Beyond Algorithms, Data Mining in the Real World
Data Mining is the data-driven discovery and modeling of hidden patterns from volumes of data. In the real world, data volumes have grown so vast that traditional Data Mining algorithms are at best runtime expensive and at worst rendered unusable due to scaling out of memory. The overwhelming challenge in data mining today is the scalability with both the size and the dimensionality of data. Pervasive Data Mining Solutions are built on Pervasive DataRush. Pervasive DataRush uses a computational model particularly well suited to concurrency and data intensive high performance computing called dataflow. In addition to offering the potential for scaling to problems larger than what the heap (memory) would otherwise permit, dataflow graphs exploit multiple forms of parallelism.

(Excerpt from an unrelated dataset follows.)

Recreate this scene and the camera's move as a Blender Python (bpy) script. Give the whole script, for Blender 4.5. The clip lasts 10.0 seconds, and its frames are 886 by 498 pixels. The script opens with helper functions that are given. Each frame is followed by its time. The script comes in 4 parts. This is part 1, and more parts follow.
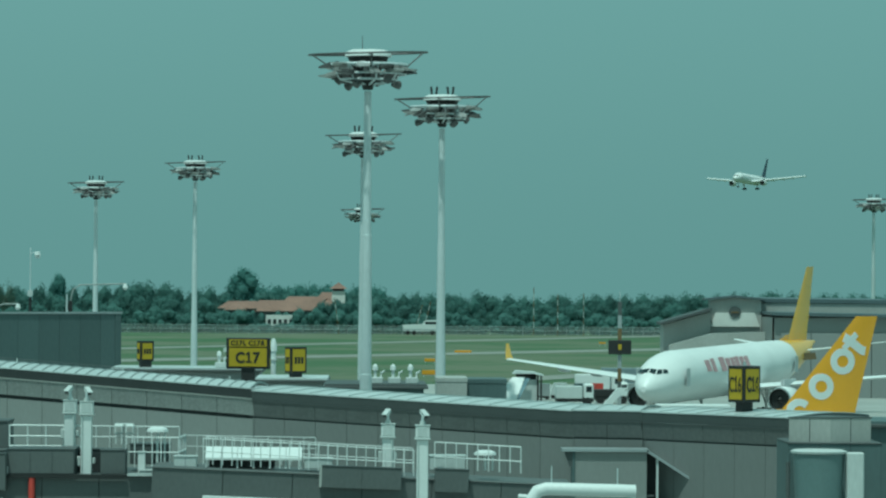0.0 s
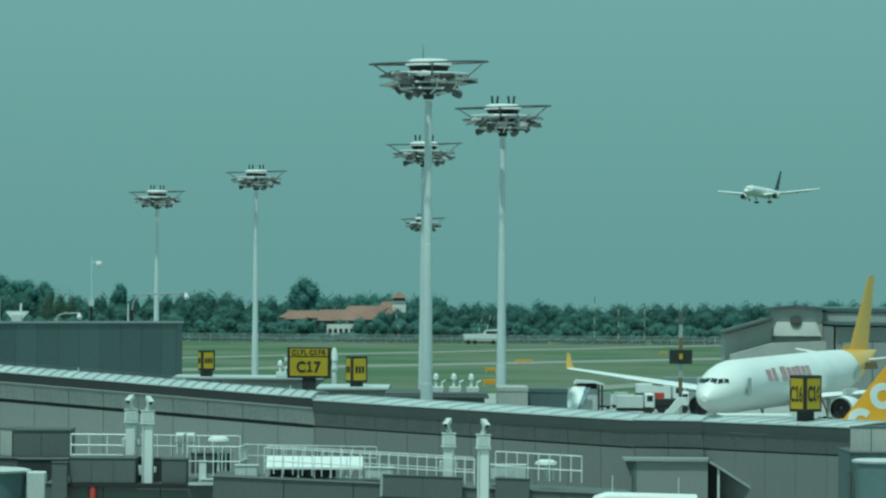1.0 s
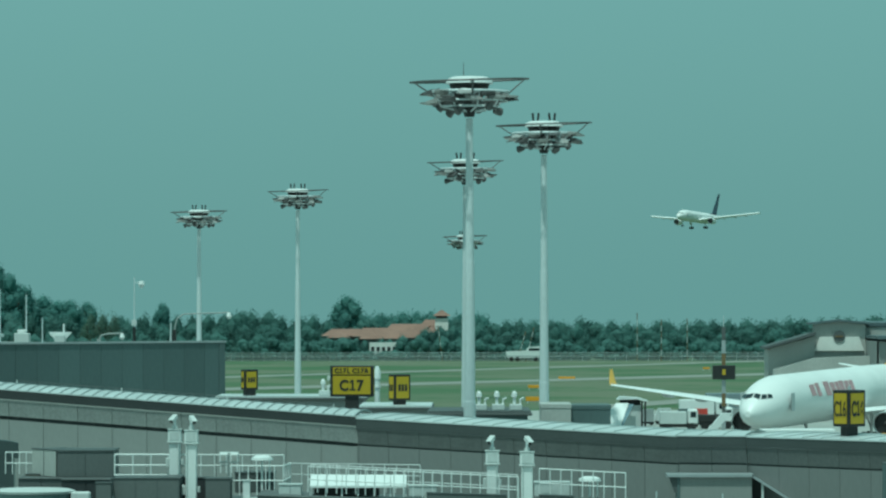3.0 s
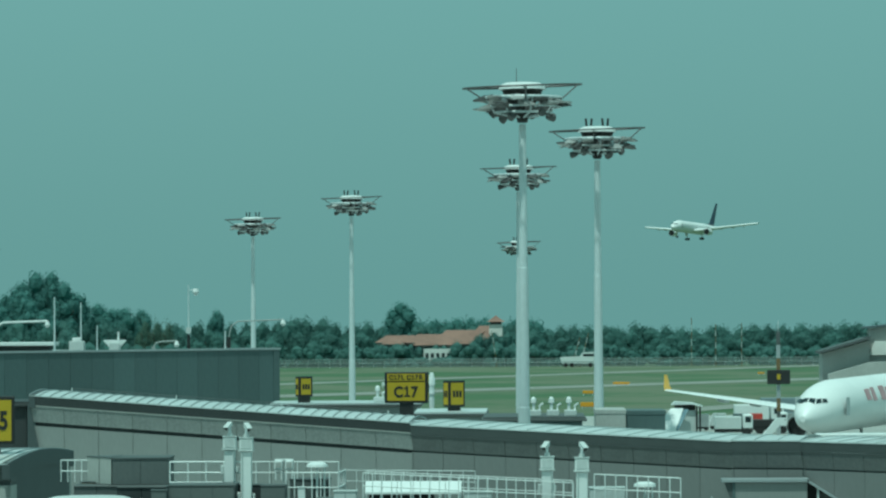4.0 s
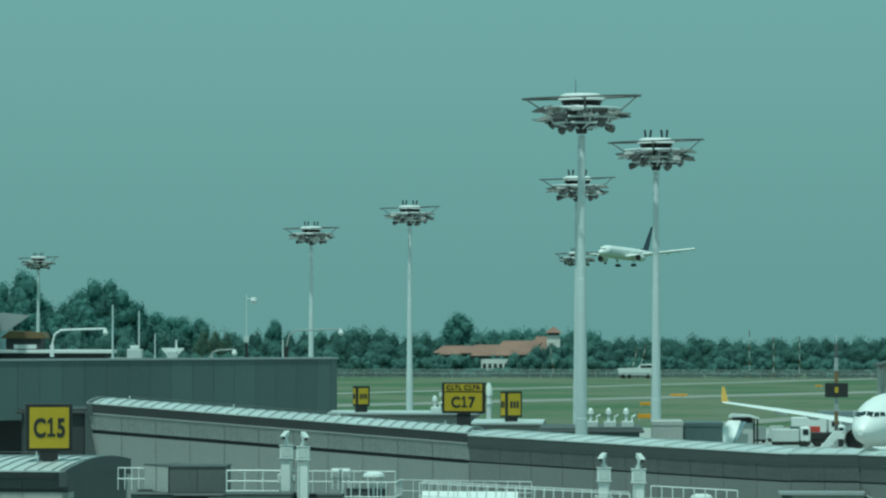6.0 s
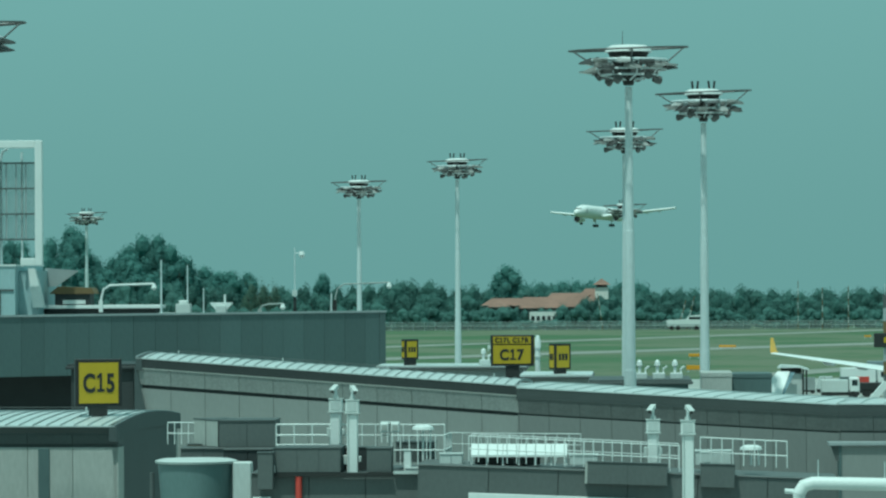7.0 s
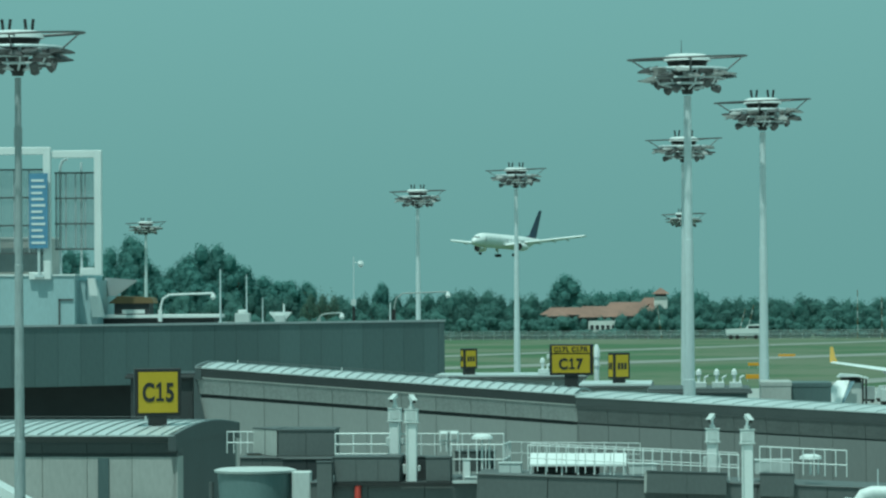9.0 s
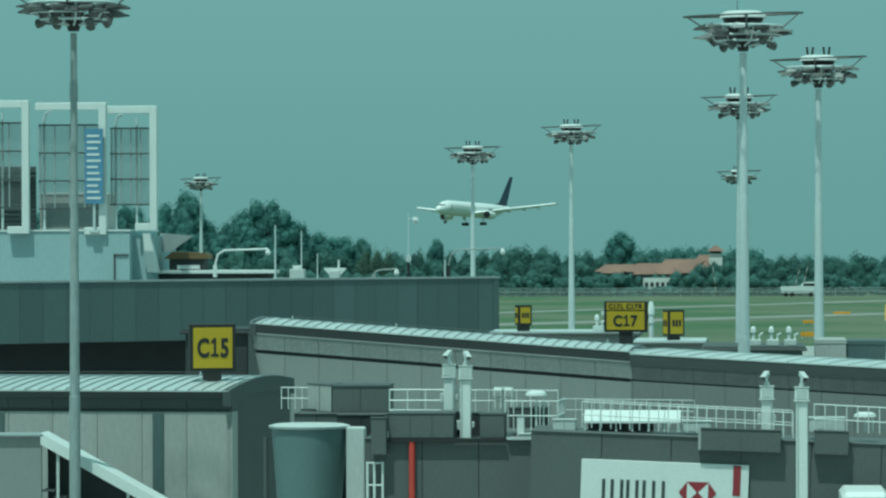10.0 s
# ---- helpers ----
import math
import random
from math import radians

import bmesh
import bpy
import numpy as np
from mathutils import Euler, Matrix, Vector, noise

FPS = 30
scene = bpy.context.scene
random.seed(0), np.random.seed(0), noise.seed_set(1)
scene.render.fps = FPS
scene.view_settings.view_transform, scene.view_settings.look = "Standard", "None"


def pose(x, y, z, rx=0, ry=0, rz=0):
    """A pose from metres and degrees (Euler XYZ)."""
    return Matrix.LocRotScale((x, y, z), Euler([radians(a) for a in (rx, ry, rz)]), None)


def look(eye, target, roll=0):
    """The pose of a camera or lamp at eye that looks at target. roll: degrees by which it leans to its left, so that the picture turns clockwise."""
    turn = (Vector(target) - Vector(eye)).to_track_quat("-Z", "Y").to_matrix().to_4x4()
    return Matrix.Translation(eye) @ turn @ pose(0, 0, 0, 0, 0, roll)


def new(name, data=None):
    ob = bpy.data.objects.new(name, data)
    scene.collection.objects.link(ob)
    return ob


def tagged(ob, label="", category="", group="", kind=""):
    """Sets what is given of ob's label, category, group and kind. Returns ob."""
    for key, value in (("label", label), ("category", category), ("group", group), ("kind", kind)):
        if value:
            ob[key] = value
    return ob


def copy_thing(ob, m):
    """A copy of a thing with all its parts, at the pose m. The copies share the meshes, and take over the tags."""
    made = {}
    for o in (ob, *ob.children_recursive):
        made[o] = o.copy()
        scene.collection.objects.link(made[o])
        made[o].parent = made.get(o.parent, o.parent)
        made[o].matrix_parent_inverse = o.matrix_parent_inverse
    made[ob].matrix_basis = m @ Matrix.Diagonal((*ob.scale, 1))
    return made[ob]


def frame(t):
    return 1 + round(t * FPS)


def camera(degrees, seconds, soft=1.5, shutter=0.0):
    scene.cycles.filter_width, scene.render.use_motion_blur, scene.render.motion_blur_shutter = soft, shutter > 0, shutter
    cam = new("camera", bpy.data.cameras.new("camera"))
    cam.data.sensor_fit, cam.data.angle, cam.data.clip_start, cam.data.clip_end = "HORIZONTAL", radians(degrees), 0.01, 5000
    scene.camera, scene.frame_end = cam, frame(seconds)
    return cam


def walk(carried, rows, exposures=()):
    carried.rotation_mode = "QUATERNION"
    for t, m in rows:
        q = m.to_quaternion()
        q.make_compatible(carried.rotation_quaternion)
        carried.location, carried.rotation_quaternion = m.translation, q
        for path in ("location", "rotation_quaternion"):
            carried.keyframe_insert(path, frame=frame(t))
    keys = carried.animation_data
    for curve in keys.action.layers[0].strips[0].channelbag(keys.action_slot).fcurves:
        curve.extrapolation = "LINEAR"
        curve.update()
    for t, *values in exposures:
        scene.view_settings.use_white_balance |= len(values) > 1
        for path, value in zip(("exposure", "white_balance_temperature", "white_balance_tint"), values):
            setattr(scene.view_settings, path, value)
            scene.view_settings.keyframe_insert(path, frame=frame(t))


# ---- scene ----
# The camera stands on a viewing deck and is turned by hand, through a long lens.
EYE = 15.5
cam = camera(13.155, 10.0, soft=2.3)
ROWS = [  # seconds, yaw to the left, pitch up, roll
    (0.0, -1.145, 0.434, 0.404),
    (0.2, -0.824, 0.419, 0.408),
    (0.5, -0.439, 0.687, 0.393),
    (0.8, -0.181, 0.763, 0.363),
    (1.0, -0.238, 0.567, 0.395),
    (1.2, -0.093, 0.702, 0.360),
    (1.5, -0.112, 0.732, 0.356),
    (1.8, 0.224, 0.777, 0.328),
    (2.0, 0.286, 0.708, 0.224),
    (2.2, 0.324, 0.519, 0.190),
    (3.3, 0.500, 0.897, -0.200),
    (3.5, 0.791, 0.889, -0.286),
    (3.8, 1.373, 0.837, -0.647),
    (4.0, 1.189, 0.922, -0.334),
    (4.2, 1.386, 0.730, -0.306),
    (4.4, 0.828, 0.987, 0.098),
    (4.5, 1.054, 0.915, 0.175),
    (4.7, 0.863, 0.823, 0.332),
    (4.8, 0.412, 1.027, 0.294),
    (5.0, 1.056, 0.920, 0.300),
    (5.2, 1.242, 1.058, 0.356),
    (5.5, 0.697, 1.114, 0.235),
    (5.7, 1.482, 1.097, 0.386),
    (6.8, 2.535, 0.640, -0.200),
    (7.0, 2.771, 0.377, -0.310),
    (7.2, 2.971, 0.385, -0.314),
    (7.5, 3.114, 0.689, -0.166),
    (7.8, 3.283, 0.404, -0.184),
    (8.0, 3.666, 0.536, -0.278),
    (8.2, 3.483, 0.575, -0.215),
    (8.5, 3.632, 0.991, -0.150),
    (8.8, 3.824, 0.565, -0.460),
    (9.0, 3.648, 0.520, -0.357),
    (9.2, 3.880, 0.515, -0.344),
    (9.5, 3.786, 0.635, -0.431),
    (9.8, 4.448, 0.077, -0.347),
    (10.0, 4.468, -0.126, -0.173),
]
walk(cam, [(t, pose(0, 0, EYE, 0, 0, yaw) @ pose(0, 0, 0, 90 + pitch, 0, 0) @ pose(0, 0, 0, 0, 0, roll)) for t, yaw, pitch, roll in ROWS],
     exposures=[(0.0, -0.13, 5350, -27), (0.6, -0.10, 5350, -27), (1.0, -0.03, 5350, -27), (2.0, -0.03, 5350, -27), (6.0, -0.04, 5350, -27), (7.0, 0.05, 5350, -27), (9.5, 0.07, 5350, -27), (10.0, 0.02, 5350, -27)])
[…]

Pervasive Parallelism in Data Mining: the Pervasive DataRush Computational Model
In DataRush, data is transformed into dataflows. Programs are arranged into a set of processes communicating only by way of unidirectional ports that act as FIFO queues. Processes accept data from dataflows via input ports, construct results based upon it, and push the results onto output ports. Because the processes share no state, they can operate concurrently, allowing dataflow applications to take advantage of multiple processor cores. Further, the process developer need not be concerned with threads, deadlock detection, starvation, or concurrent memory access since parallel scheduling and synchronization is handled external to the process.
The Essence of dataflow Programming
The essence of dataflow programming is the concept of execution as the streaming of data flows through a graph. As the data is streaming, only data required by any active operation need be in memory at any given time, allowing very large data sets to be analyzed. Besides offering the potential for scaling to problems larger than what the heap would otherwise permit, dataflow graphs exploit multiple forms of parallelism. By its very nature, a dataflow graph exhibits pipeline parallelism. If each operator generates output incrementally, dependent operators can execute simultaneously, just a few steps behind. Also, if the results of an operator are independent for each piece of data, the operator can be replaced with multiple copies, each receiving a portion of the original input. This is called horizontal partitioning. Finally, the output of an operator might undergo multiple sets of processing and later be merged (this is most prevalent with record data) as input to another operator. The different branches can execute in parallel; this is vertical parallelism.
Pervasive DataRush™ is a library and dataflow engine to construct and execute dataflow graphs in Java. All threading and synchronization is handled by the framework as data is only shared through inputs and outputs. An operator is an extension of an existing class in the framework. A library of common operators is already implemented as part of Pervasive DataRush, in addition to the dataflow engine. A dataflow graph is composed by adding operators to the graph. Operators require their input sources in order to be constructed, so the wiring of outputs to inputs is done as you build the graph. Once you are finished composing, just invoke the run method and the graph begins execution. Because this is all done in Java, composition can be done conditionally based on pre-execution processing. Scalability refers to the ability to speed up your applications linearly with the number of resources available. Therefore, the most common practice would be making adjustments to the graph based on the number of available processors.